A sede de conhecimento só aumentava. No final do ano de 2014 fiz o Exame Nacional do Ensino Médio (ENEM) e me inscrevi em um curso de Técnico em Enfermagem, para o qual fui chamado no início de 2015. Como eu morava em Camboriú, tive que mudar para Rio do Sul a fim de frequentar este curso. Logo após 3 meses tive que parar novamente os estudos por motivos particulares e familiares. Nesse movimento, fiz o ENEM tentando a área que eu sempre almejava: ingressar no Ensino Superior em uma licenciatura em Pedagogia. 

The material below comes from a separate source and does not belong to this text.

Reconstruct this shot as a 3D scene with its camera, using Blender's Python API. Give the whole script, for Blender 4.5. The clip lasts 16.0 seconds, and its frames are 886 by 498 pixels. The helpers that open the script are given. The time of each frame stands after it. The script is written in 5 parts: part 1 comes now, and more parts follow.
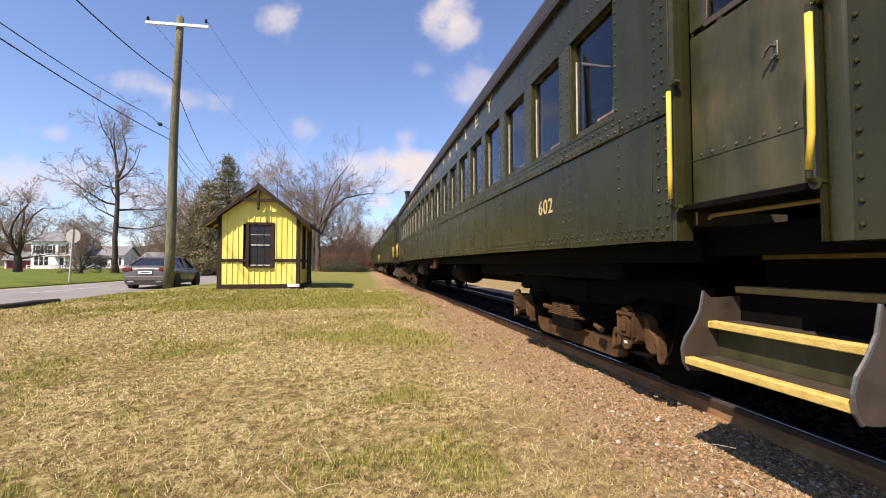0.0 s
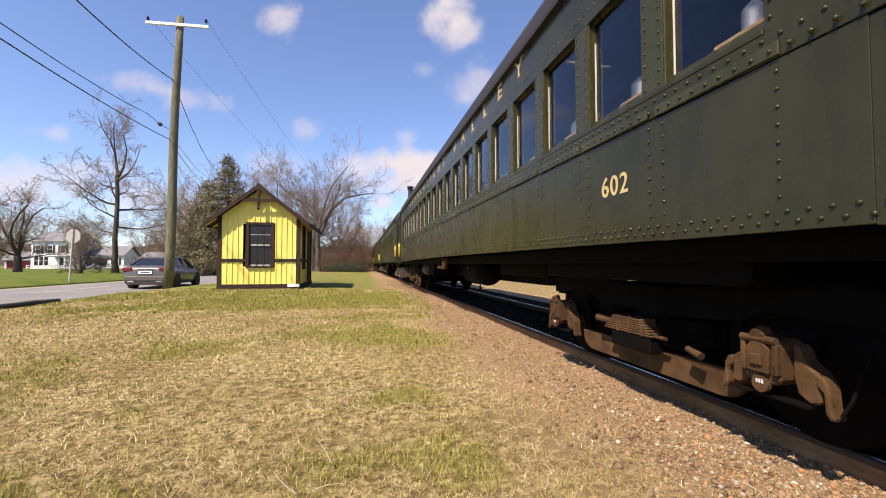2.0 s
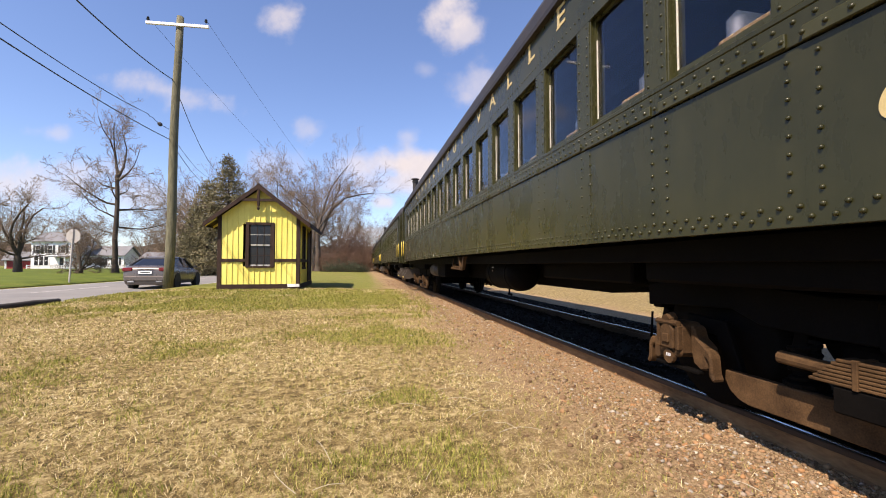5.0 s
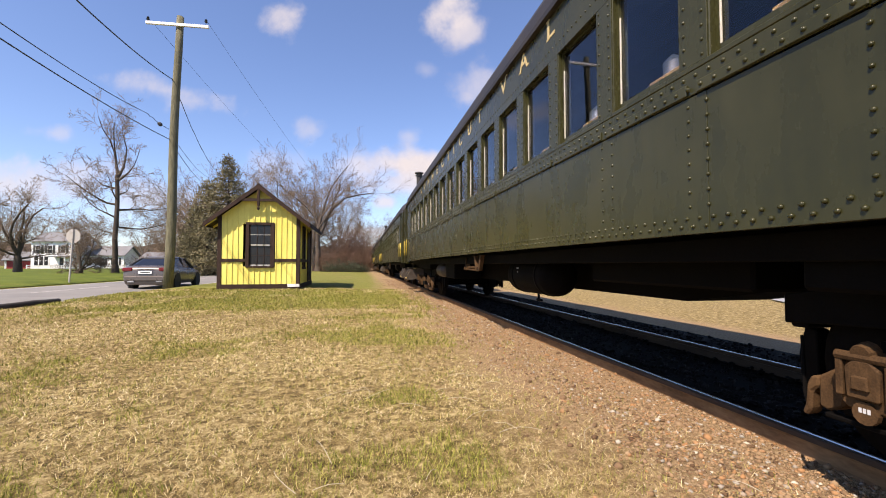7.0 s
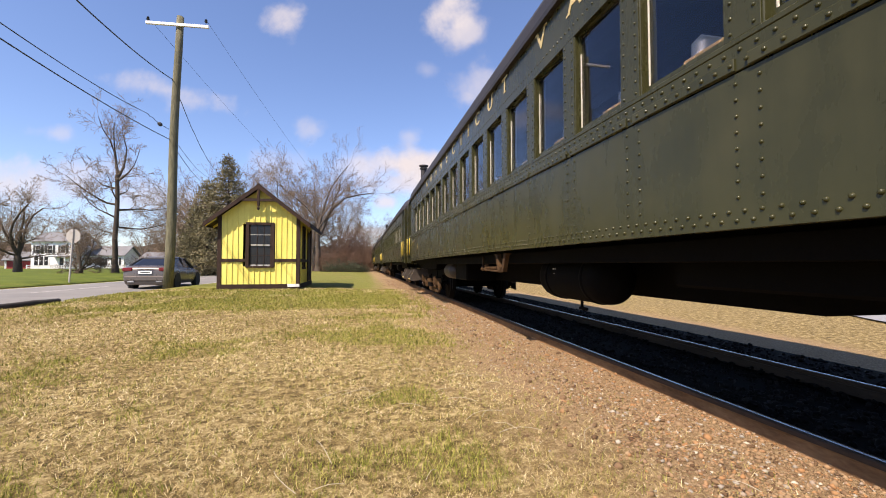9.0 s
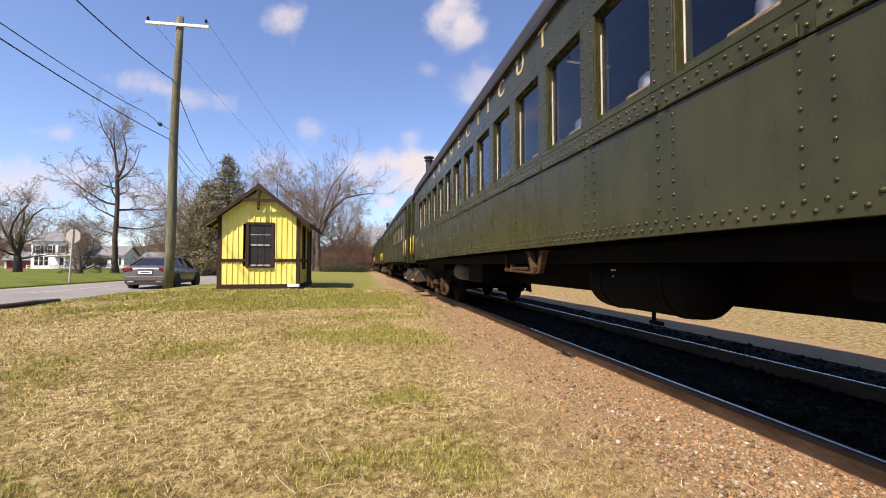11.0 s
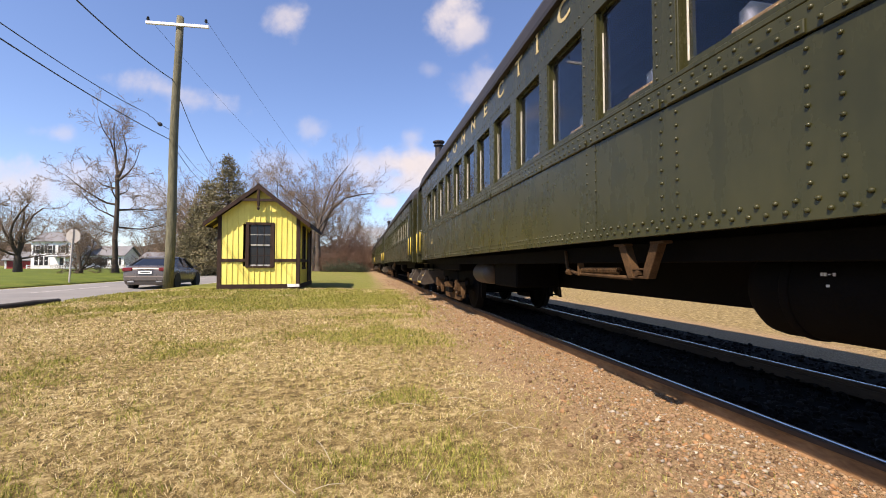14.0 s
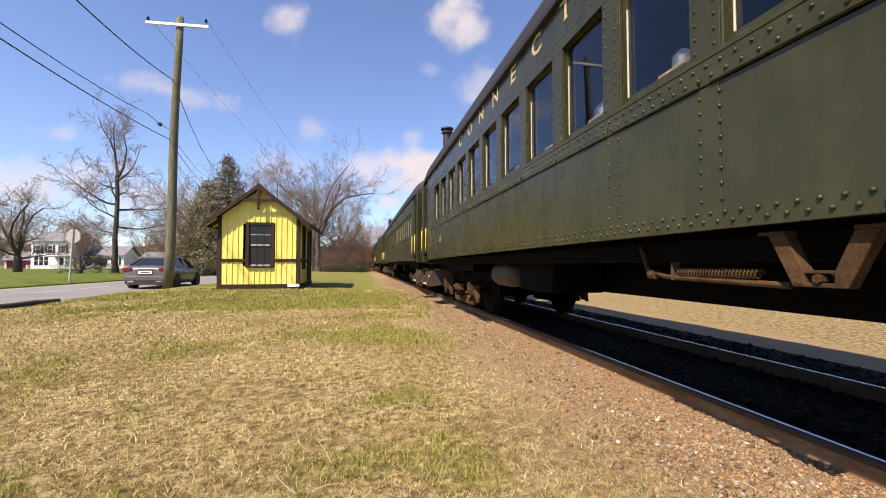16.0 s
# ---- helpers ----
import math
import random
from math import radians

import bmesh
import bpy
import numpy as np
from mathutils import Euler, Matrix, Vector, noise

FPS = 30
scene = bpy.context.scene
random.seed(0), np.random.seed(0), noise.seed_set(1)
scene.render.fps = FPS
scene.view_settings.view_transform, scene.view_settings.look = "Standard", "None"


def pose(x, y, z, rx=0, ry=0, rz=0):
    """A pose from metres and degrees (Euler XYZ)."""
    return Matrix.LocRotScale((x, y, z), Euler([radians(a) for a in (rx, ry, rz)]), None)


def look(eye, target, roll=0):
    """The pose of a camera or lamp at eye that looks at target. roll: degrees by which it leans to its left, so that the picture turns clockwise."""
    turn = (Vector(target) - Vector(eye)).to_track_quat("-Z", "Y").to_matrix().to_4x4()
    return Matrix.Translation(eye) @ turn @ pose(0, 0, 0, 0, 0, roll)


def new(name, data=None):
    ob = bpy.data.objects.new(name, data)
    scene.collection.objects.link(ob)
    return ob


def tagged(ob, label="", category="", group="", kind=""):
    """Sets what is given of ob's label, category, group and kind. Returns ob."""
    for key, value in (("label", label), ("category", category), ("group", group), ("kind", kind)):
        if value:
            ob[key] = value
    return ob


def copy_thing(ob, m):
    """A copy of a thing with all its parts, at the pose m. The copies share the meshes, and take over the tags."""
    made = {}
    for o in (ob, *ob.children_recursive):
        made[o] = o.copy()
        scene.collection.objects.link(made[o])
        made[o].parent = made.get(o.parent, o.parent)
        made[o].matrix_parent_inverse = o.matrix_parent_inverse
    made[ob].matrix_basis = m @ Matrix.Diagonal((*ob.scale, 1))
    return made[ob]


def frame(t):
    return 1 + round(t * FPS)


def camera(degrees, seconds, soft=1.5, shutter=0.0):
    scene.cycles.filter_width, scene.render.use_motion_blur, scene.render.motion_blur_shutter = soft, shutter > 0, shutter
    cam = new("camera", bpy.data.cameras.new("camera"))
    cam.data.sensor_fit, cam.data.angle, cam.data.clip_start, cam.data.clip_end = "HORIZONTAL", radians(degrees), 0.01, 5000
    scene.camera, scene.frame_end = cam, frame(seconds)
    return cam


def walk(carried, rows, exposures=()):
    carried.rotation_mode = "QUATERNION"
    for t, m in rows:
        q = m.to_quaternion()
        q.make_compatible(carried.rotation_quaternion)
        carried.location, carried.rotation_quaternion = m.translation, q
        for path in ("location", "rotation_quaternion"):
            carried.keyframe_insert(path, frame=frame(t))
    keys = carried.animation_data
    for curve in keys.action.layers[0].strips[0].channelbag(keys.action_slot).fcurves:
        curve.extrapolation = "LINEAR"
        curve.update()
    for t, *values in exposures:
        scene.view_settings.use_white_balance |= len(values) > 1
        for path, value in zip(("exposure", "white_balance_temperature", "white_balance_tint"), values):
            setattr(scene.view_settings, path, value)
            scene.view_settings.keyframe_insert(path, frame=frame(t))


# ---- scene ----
cam = camera(92.55, 16.0, soft=1.0)
HOLD = pose(0, 0, 1.03, 92.138, 0, -10.861)
walk(cam, [(0, HOLD), (16.0, HOLD)], exposures=[(0, 0.81, 7350, 20), (16.0, 0.81, 7350, 20)])

# ---- light ----
SUN_WAY = Vector((0.60, 0.53, -1.0)).normalized()
sun = new("sun", bpy.data.lights.new("sun", "SUN"))
sun.data.energy, sun.data.angle, sun.data.color = 5.0, radians(0.53), (1.0, 0.95, 0.86)
sun.matrix_world = look((-30, -25, 50), Vector((-30, -25, 50)) + SUN_WAY)
world = bpy.data.worlds.new("sky")
scene.world = world
world.use_nodes = True
wn, wl = world.node_tree.nodes, world.node_tree.links
sky = wn.new("ShaderNodeTexSky")
sky.sky_type, sky.sun_disc = "NISHITA", False
sky.sun_elevation = math.asin(-SUN_WAY.z)
sky.sun_rotation = math.atan2(-SUN_WAY.x, -SUN_WAY.y)
sky.air_density, sky.dust_density, sky.ozone_density = 1.0, 0.35, 3.0
haze = wn.new("ShaderNodeMix")
haze.data_type, haze.blend_type = "RGBA", "MULTIPLY"
haze.inputs["Factor"].default_value, haze.inputs["B"].default_value = 1.0, (0.90, 1.02, 1.23, 1)
wl.new(sky.outputs[0], haze.inputs["A"])
wl.new(haze.outputs["Result"], wn["Background"].inputs[0])
wn["Background"].inputs[1].default_value = 0.104

# ---- materials ----


def shader(name):
    m = bpy.data.materials.new(name)
    m.use_nodes = True
    return m, m.node_tree.nodes, m.node_tree.links, m.node_tree.nodes["Principled BSDF"]


def ramp(nodes, stops):
    r = nodes.new("ShaderNodeValToRGB")
    while len(r.color_ramp.elements) < len(stops):
        r.color_ramp.elements.new(0.5)
    for e, (p, c) in zip(r.color_ramp.elements, stops):
        e.position, e.color = p, (*c, 1)
    return r


def mat(name, a, b, rough=0.6, metal=0.0, scale=4.0, fine=60.0, bump=0.15, rvar=0.15, stretch=(1, 1, 1), piece=0.0, dist=0.01, gloss=0.5):
    """Two tones mixed by a coarse and a fine noise, with relief and uneven gloss; piece: tone shift from object to object."""
    m, n, l, p = shader(name)
    tc = n.new("ShaderNodeTexCoord")
    mp = n.new("ShaderNodeMapping")
    mp.inputs["Scale"].default_value = stretch
    l.new(tc.outputs["Object"], mp.inputs[0])
    n1, n2 = n.new("ShaderNodeTexNoise"), n.new("ShaderNodeTexNoise")
    n1.inputs["Scale"].default_value, n1.inputs["Detail"].default_value, n1.inputs["Roughness"].default_value = scale, 5, 0.65
    n2.inputs["Scale"].default_value, n2.inputs["Detail"].default_value = fine, 3
    l.new(mp.outputs[0], n1.inputs["Vector"]), l.new(mp.outputs[0], n2.inputs["Vector"])
    ad = n.new("ShaderNodeMath")
    ad.operation = "MULTIPLY_ADD"
    ad.inputs[1].default_value = 0.45
    l.new(n2.outputs[0], ad.inputs[0]), l.new(n1.outputs[0], ad.inputs[2])
    last = ad.outputs[0]
    if piece:
        oi = n.new("ShaderNodeObjectInfo")
        pm = n.new("ShaderNodeMath")
        pm.operation = "MULTIPLY_ADD"
        pm.inputs[1].default_value = piece
        l.new(oi.outputs["Random"], pm.inputs[0]), l.new(last, pm.inputs[2])
        last = pm.outputs[0]
    r = ramp(n, [(0.45 + piece * 0.3, a), (0.98 + piece * 0.5, b)])
    l.new(last, r.inputs[0]), l.new(r.outputs[0], p.inputs["Base Color"])
    rr = n.new("ShaderNodeMapRange")
    rr.inputs[3].default_value, rr.inputs[4].default_value = max(0.03, rough - rvar), min(1, rough + rvar)
    l.new(n1.outputs[0], rr.inputs[0]), l.new(rr.outputs[0], p.inputs["Roughness"])
    p.inputs["Metallic"].default_value, p.inputs["Specular IOR Level"].default_value = metal, gloss
    if bump:
        bp = n.new("ShaderNodeBump")
        bp.inputs["Strength"].default_value, bp.inputs["Distance"].default_value = bump, dist
        l.new(ad.outputs[0], bp.inputs["Height"]), l.new(bp.outputs[0], p.inputs["Normal"])
    return m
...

Em 2018, novamente morando em Camboriú, ingressei no curso Técnico de Magistério no Colégio Professor José Arantes em Camboriú, no qual concluí os 2 anos de Magistério. Em 2019, através do ENEM, fui selecionado em segunda chamada para ingressar na Licenciatura em Pedagogia no Instituto Federal Catarinense – Campus Camboriú. Espero realizar a tão sonhada graduação e contribuir para a construção de uma educação laica, gratuita e de qualidade. Até o momento sou o único entre os irmãos a cursar o Ensino Superior, esse é um dos fatos marcantes na minha trajetória. 

O acesso às informações, à educação, me possibilitou um melhor entendimento sobre o que se passa no mundo. Olho para o passado, almejando um futuro melhor, como um profissional da educação. Abro o baú e os guardados estão lá; no entanto não os interpreto do mesmo modo, pois o acesso à educação está forjando em mim uma nova pessoa, que respeita seu passado, mas que sonha contribuir para um mundo melhor por meio da profissão de professor.

 

1 – Estudante do curso de Licenciatura em Pedagogia do Instituto Federal Catarinense

 

Texto escrito inicialmente como atividade avaliativa da disciplina História da Educação, do curso de Licenciatura em Pedagogia do Instituto Federal Catarinense – campus Camboriú, ministrada pela Profa. Dra. Marilândes Mól Ribeiro de Melo.